_THE TASK_
Exclude the pictures and return every line exactly as written.
= = = = =
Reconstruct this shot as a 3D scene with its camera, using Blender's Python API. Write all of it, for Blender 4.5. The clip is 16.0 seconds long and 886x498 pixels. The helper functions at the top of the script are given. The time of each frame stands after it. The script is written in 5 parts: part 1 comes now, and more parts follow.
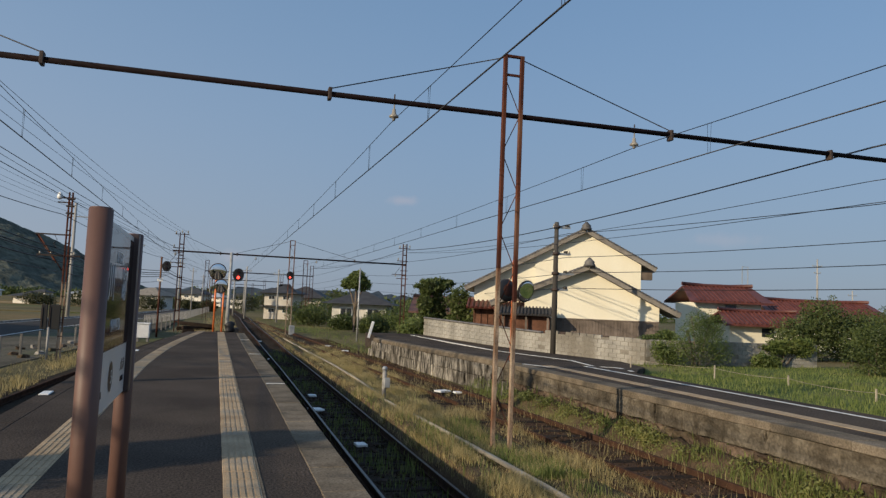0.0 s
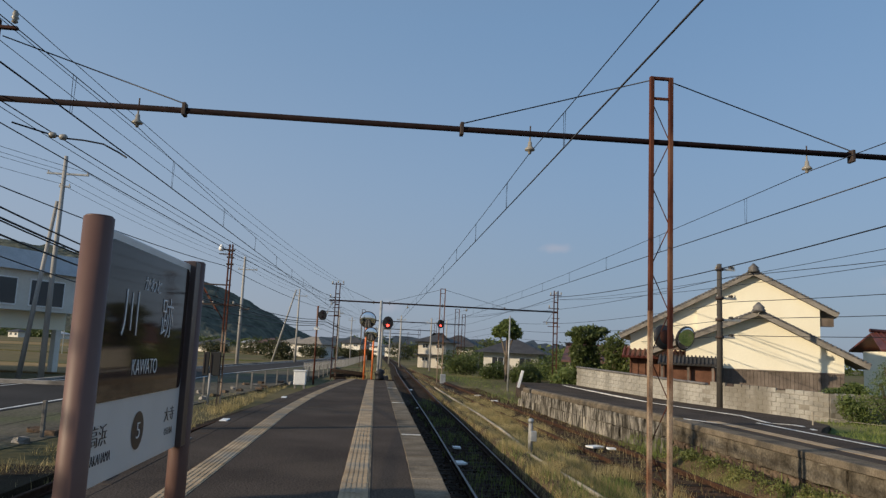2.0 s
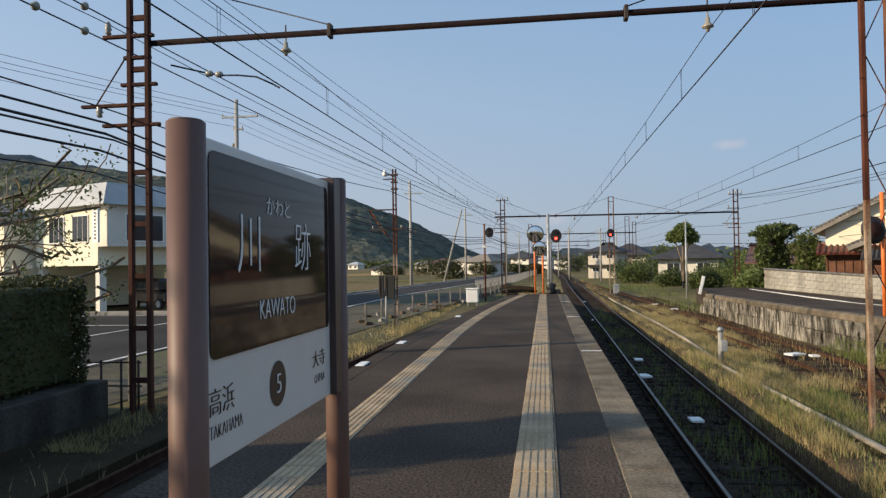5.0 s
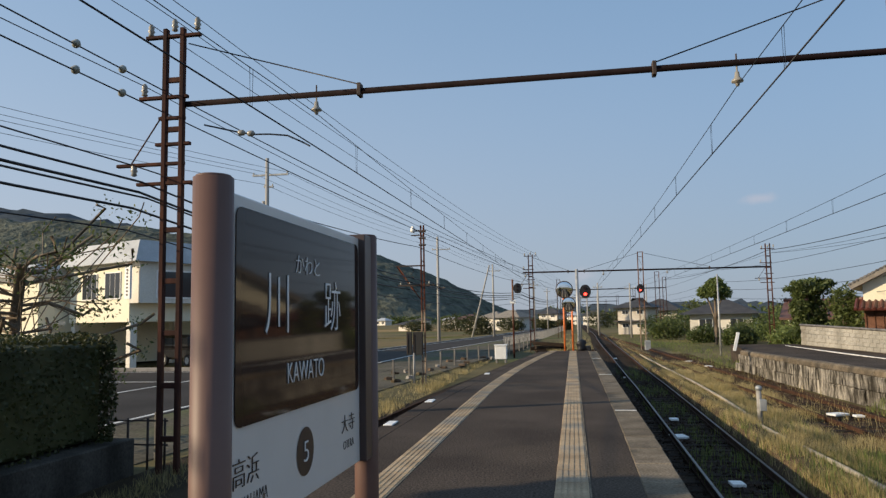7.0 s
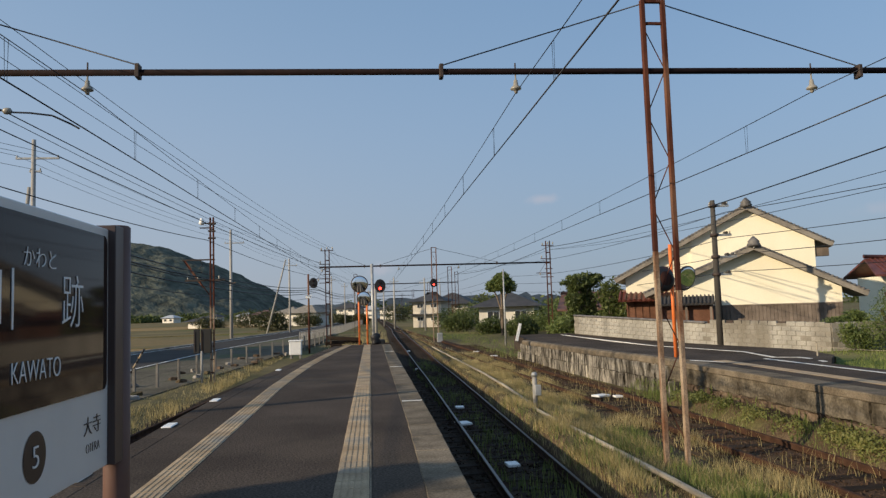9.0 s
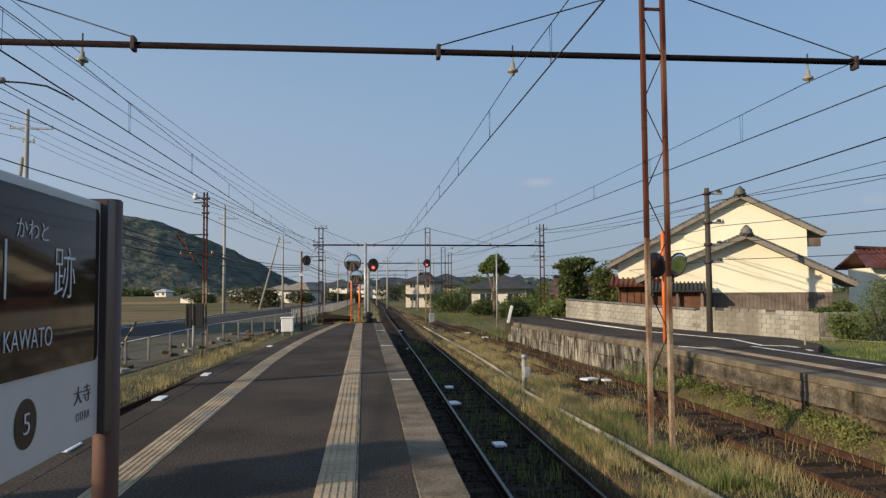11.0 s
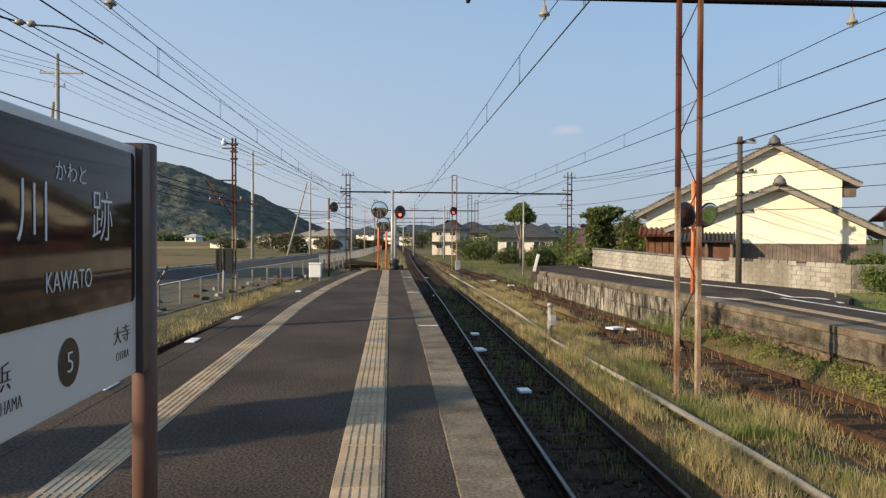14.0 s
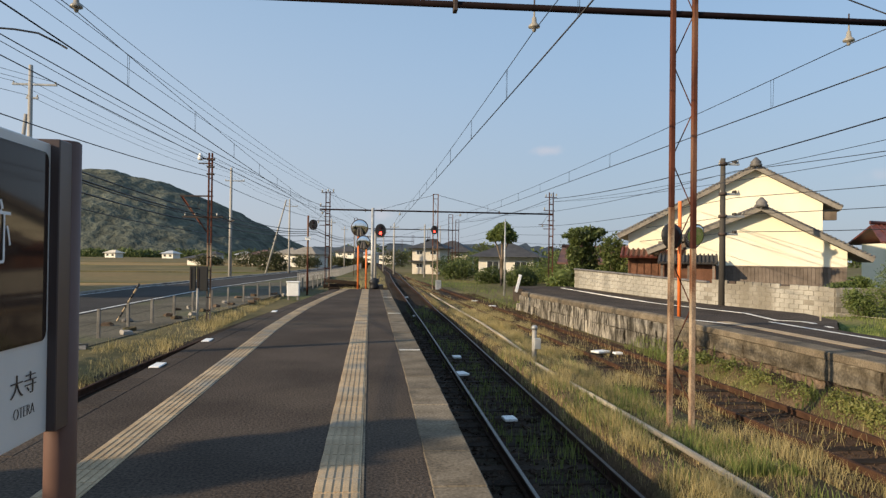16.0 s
= = = = =
_TASK OUTPUT_
Reconstruct this shot as a 3D scene with its camera, using Blender's Python API. Write all of it, for Blender 4.5. The clip is 16.0 seconds long and 886x498 pixels. The helper functions at the top of the script are given. The time of each frame stands after it. The script is written in 5 parts: part 1 comes now, and more parts follow.
0.0 s
2.0 s
5.0 s
7.0 s
9.0 s
11.0 s
14.0 s
16.0 s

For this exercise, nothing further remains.